Each section begins with a short introduction telling the test taker about the situation and the speakers. Then they have some time to look through the questions. The questions are in the same order as the information in the recording, so the answer to the first question will be before the answer to the second question, and so on. The first three sections have a break in the middle allowing test takers to look at the remaining questions. Each section is heard only once.
At the end of the test students are given 10 minutes to transfer their answers to an answer sheet. Test takers will lose marks for incorrect spelling and grammar.
The Reading paper has three sections and texts totaling 2,150-2,750 words. There will be a variety of question types, such as multiple choice, short-answer questions, identifying information, identifying writer's views, labeling diagrams, completing a summary using words taken from the text and matching information/headings/features in the text/sentence endings. Test takers should be careful when writing down their answers as they will lose marks for incorrect spelling and grammar.
Texts in IELTS Academic
Three reading texts, which come from books, journals, magazines, newspapers and online resources written for non-specialist audiences. All the topics are of general interest to students at undergraduate or postgraduate level.

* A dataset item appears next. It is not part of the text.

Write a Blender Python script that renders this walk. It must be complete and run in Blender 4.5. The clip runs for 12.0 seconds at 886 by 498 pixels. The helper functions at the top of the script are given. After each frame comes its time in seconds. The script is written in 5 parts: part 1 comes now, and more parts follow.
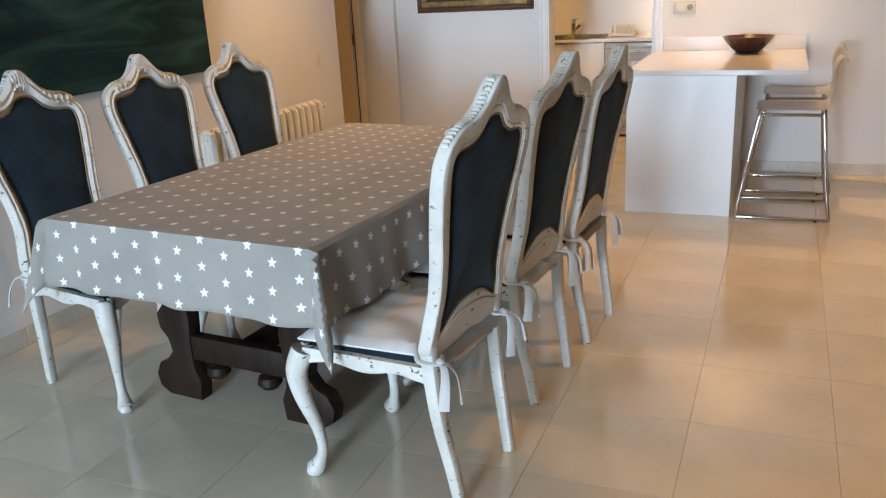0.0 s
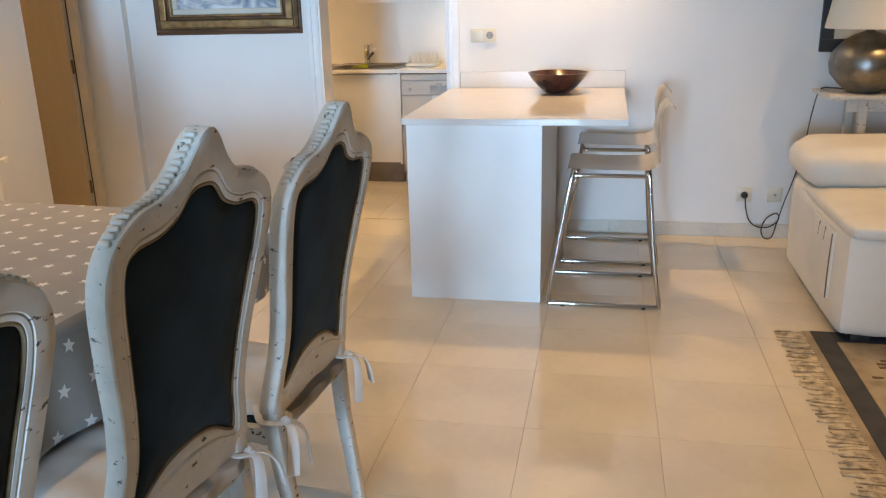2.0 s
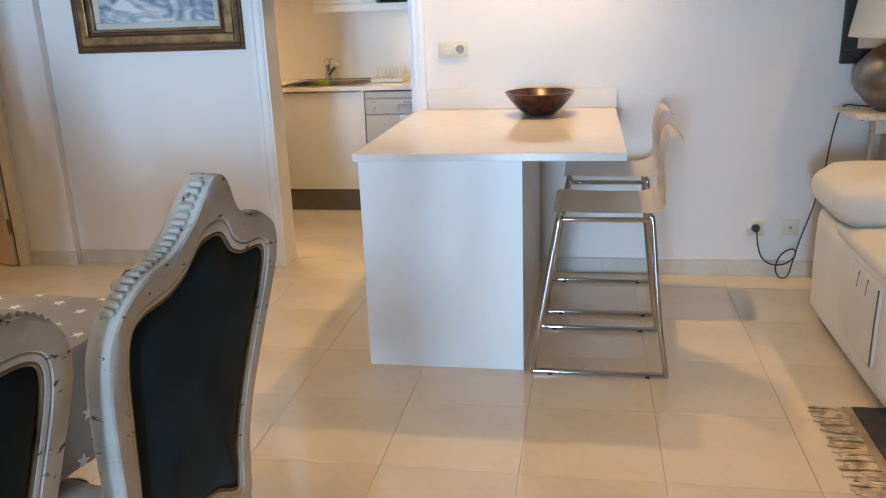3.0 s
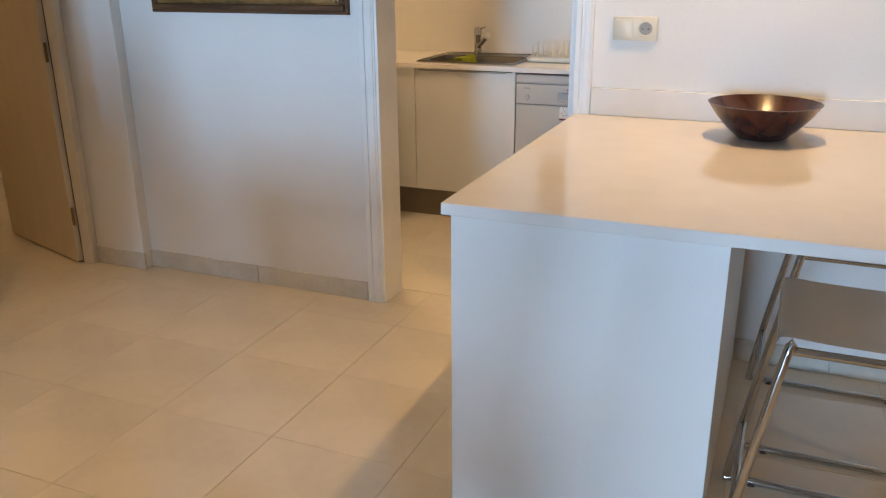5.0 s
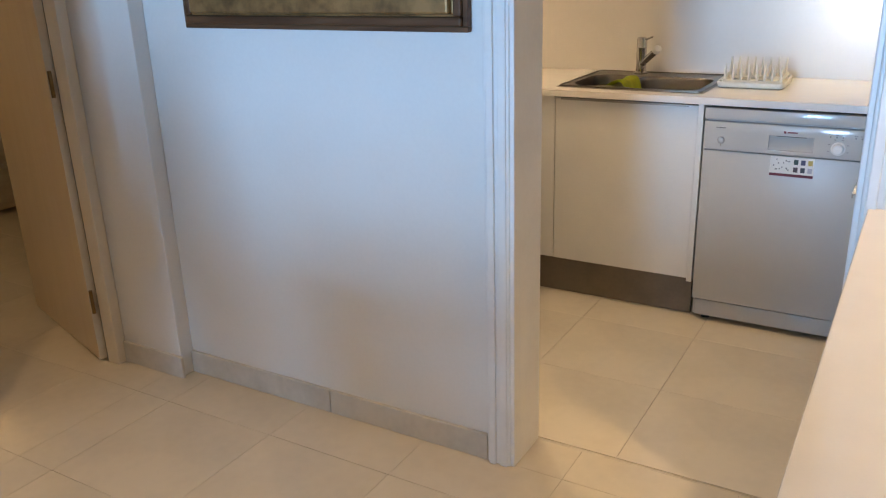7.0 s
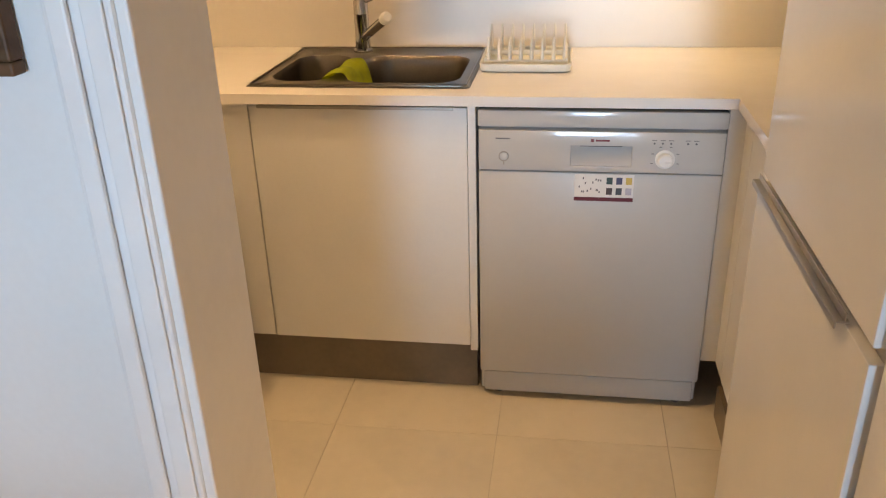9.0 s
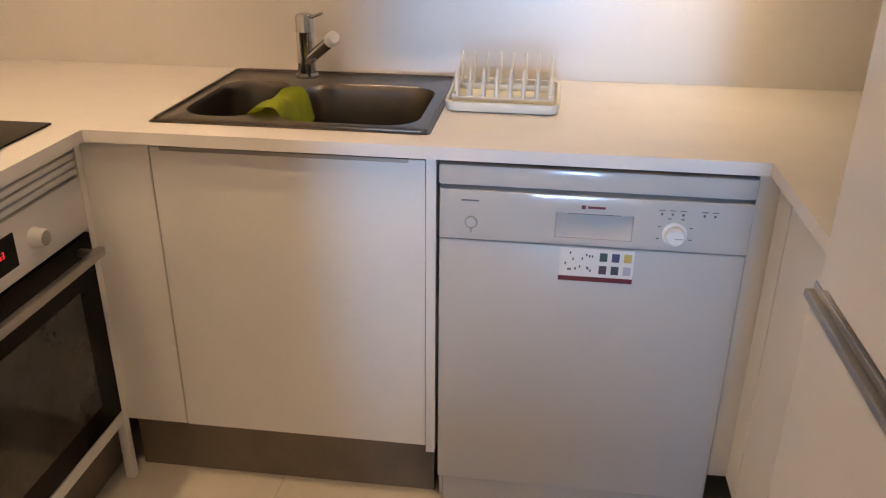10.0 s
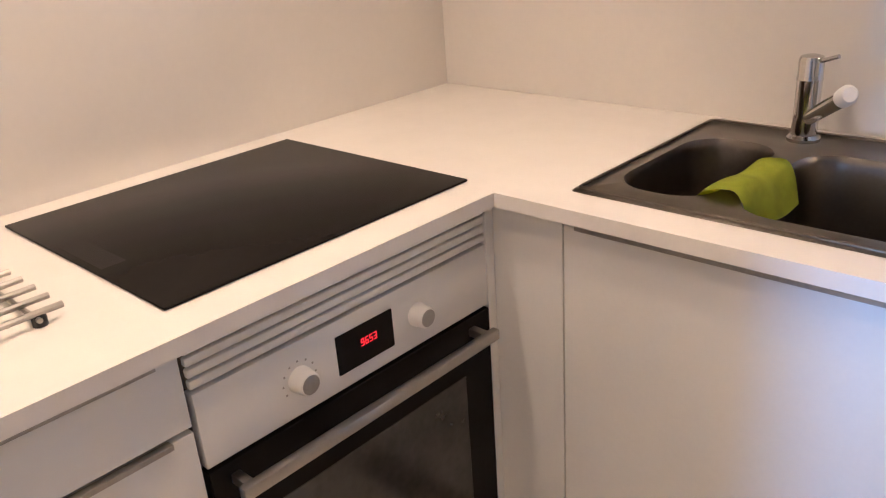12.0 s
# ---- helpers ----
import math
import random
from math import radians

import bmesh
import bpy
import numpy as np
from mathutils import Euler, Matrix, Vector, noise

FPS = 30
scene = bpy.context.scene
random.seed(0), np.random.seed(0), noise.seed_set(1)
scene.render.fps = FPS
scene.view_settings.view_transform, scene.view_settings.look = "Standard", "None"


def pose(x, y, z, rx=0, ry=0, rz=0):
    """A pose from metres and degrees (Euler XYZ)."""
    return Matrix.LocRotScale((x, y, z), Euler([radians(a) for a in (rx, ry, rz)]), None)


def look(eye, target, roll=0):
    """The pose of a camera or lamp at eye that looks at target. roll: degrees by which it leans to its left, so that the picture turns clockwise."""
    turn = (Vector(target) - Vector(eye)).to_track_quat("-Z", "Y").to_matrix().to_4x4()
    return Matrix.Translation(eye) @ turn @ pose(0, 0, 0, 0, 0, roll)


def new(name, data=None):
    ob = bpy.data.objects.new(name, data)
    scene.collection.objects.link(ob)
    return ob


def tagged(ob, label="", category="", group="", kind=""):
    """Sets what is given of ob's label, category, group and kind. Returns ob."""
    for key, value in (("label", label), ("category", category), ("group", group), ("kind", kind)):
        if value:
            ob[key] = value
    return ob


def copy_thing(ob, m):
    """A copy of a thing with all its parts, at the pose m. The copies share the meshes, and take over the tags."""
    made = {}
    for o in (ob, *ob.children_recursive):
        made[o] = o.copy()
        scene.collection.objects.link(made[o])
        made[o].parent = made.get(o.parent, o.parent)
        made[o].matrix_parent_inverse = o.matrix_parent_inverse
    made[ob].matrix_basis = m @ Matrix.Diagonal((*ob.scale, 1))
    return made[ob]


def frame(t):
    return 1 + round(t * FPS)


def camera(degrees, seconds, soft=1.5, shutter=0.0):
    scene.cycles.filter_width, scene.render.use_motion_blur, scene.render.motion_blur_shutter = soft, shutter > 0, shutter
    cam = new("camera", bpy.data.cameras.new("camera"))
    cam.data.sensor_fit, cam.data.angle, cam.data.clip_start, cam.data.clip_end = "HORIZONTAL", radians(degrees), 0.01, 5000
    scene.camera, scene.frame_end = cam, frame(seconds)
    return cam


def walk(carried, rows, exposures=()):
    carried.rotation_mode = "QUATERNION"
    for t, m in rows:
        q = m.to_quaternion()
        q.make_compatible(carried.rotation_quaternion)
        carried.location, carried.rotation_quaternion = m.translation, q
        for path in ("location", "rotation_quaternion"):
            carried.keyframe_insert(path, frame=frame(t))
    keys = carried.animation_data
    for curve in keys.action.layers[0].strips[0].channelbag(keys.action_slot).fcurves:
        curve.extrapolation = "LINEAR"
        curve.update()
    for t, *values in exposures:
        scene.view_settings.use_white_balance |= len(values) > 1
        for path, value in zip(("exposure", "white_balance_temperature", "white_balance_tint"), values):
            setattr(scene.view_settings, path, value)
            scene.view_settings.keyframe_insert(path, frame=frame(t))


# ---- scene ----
cam = camera(56.9, 12.0, 1.2)
PATH = [
    (0, (-0.055, -0.015, 1.475), (-0.797, 1.735, 0.854), -3.1),
    (0.5, (-0.021, 0.32, 1.468), (-0.651, 2.118, 0.86), -1.8),
    (1, (-0.018, 0.672, 1.444), (-0.548, 2.51, 0.862), -1.5),
    (1.5, (-0.031, 1.039, 1.45), (-0.44, 2.908, 0.868), -1.4),
    (2, (-0.031, 1.407, 1.441), (-0.409, 3.28, 0.848), -1.4),
    (2.5, (-0.08, 1.763, 1.449), (-0.419, 3.647, 0.869), -2.3),
    (2.7, (-0.074, 1.9, 1.451), (-0.402, 3.787, 0.876), -2.2),
    (4.3, (-0.116, 2.945, 1.435), (-0.664, 4.754, 0.779), -0.1),
    (4.5, (-0.147, 3.064, 1.427), (-0.732, 4.861, 0.773), 0.3),
    (5, (-0.24, 3.411, 1.43), (-0.972, 5.151, 0.769), -0.5),
    (5.5, (-0.352, 3.749, 1.425), (-1.209, 5.439, 0.786), -0.0),
    (6, (-0.481, 4.057, 1.425), (-1.481, 5.657, 0.762), 0.2),
    (6.5, (-0.711, 4.308, 1.441), (-1.726, 5.894, 0.767), -1.8),
    (6.7, (-0.784, 4.407, 1.41), (-1.793, 6.004, 0.752), -1.7),
    (8.3, (-1.31, 5.313, 1.404), (-1.852, 7.067, 0.611), -3.1),
    (8.5, (-1.34, 5.444, 1.403), (-1.823, 7.208, 0.593), -3.1),
    (9, (-1.379, 5.688, 1.401), (-1.665, 7.482, 0.566), -1.7),
    (9.5, (-1.414, 5.918, 1.404), (-1.54, 7.739, 0.587), -0.4),
    (10, (-1.395, 6.162, 1.37), (-1.626, 7.969, 0.545), 0.6),
    (10.5, (-1.423, 6.379, 1.369), (-1.82, 8.142, 0.512), -0.9),
    (11, (-1.467, 6.532, 1.368), (-2.044, 8.255, 0.531), -2.2),
    (11.5, (-1.479, 6.629, 1.379), (-2.49, 8.156, 0.576), -3.7),
    (12, (-1.483, 6.654, 1.37), (-2.758, 7.975, 0.577), -4.1),
]
EXPOSURE = [(0, -0.36, 10500, 17), (1, -0.38, 10400, 14), (1.5, -0.24, 8900, 10), (2, -0.2, 8300, 9), (2.7, -0.26, 8100, 9), (4.5, -0.48, 8200, 10), (5.5, -0.52, 7600, 7), (6.7, -0.44, 6700, 6), (8.5, -0.14, 8900, 9), (9, -0.26, 9200, 13), (9.5, -0.56, 7200, 15), (10, -0.42, 7000, 15), (10.5, -0.3, 6900, 16), (11, -0.48, 7300, 18), (11.5, -0.08, 6200, 15), (12, 0.0, 5700, 18)]
walk(cam, [(t, look(eye, target, roll)) for t, eye, target, roll in PATH], EXPOSURE)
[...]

Texts in IELTS General Training
Section 1 contains two or three short texts or several shorter texts, which deal with everyday topics. For example, timetables or notices – things a person would need to understand when living in an English-speaking country.
Section 2 contains two texts, which deal with work. For example, job descriptions, contracts, training materials.
Section 3 contains one long text about a topic of general interest. The text is generally descriptive, longer and more complex than the texts in Sections 1 and 2. The text will be taken from a newspaper, magazine, book or online resource.
The Writing paper has two tasks which must both be completed. In task 1 test takers write at least 150 words in about 20 minutes. In task 2 test takers write at least 250 words in about 40 minutes. Test takers will be penalised if their answer is too short or does not relate to the topic. Answers should be written in full sentences (test takers must not use notes or bullet points).
Task 1: test takers describe a graph, table, chart, map, process, pie chart or diagram in their own words.
Task 2: test takers discuss a point of view, argument or problem. Depending on the task, test takers may be required to present a solution to a problem, present and justify an opinion, compare and contrast evidence, opinions and implications, and evaluate and challenge ideas, evidence or an argument.
IELTS General Training
Task 1: test takers write a letter in response to a given everyday situation. For example, writing to an accommodation officer about problems with your accommodation, writing to a new employer about problems managing your time, writing to a local newspaper about a plan to develop a local airport.
Task 2: test takers write an essay about a topic of general interests. For example, whether smoking should be banned in public places, whether children's leisure activities should be educational, how environmental problems can be solved.
The speaking test is a face-to-face interview between the test taker and an examiner.
The speaking test contains three sections.
Section 1: introduction and interview (4–5 minutes). Test takers may be asked about their home, family, work, studies, hobbies, interests, reasons for taking IELTS exam as well as other general topics such as clothing, free time, computers and the Internet.
Section 2: long turn (3–4 minutes). Test takers are given a task card about a particular topic. Test takers have one minute to prepare to talk about this topic. The task card states the points that should be included in the talk and one aspect of the topic which must be explained during the talk. Test takers are then expected to talk about the topic for 2 minutes, after which the examiner may ask one or two questions.
Section 3: discussions (4–5 minutes). The third section involves a discussion between the examiner and the test taker, generally on questions relating to the theme which they have already spoken about in Section 2.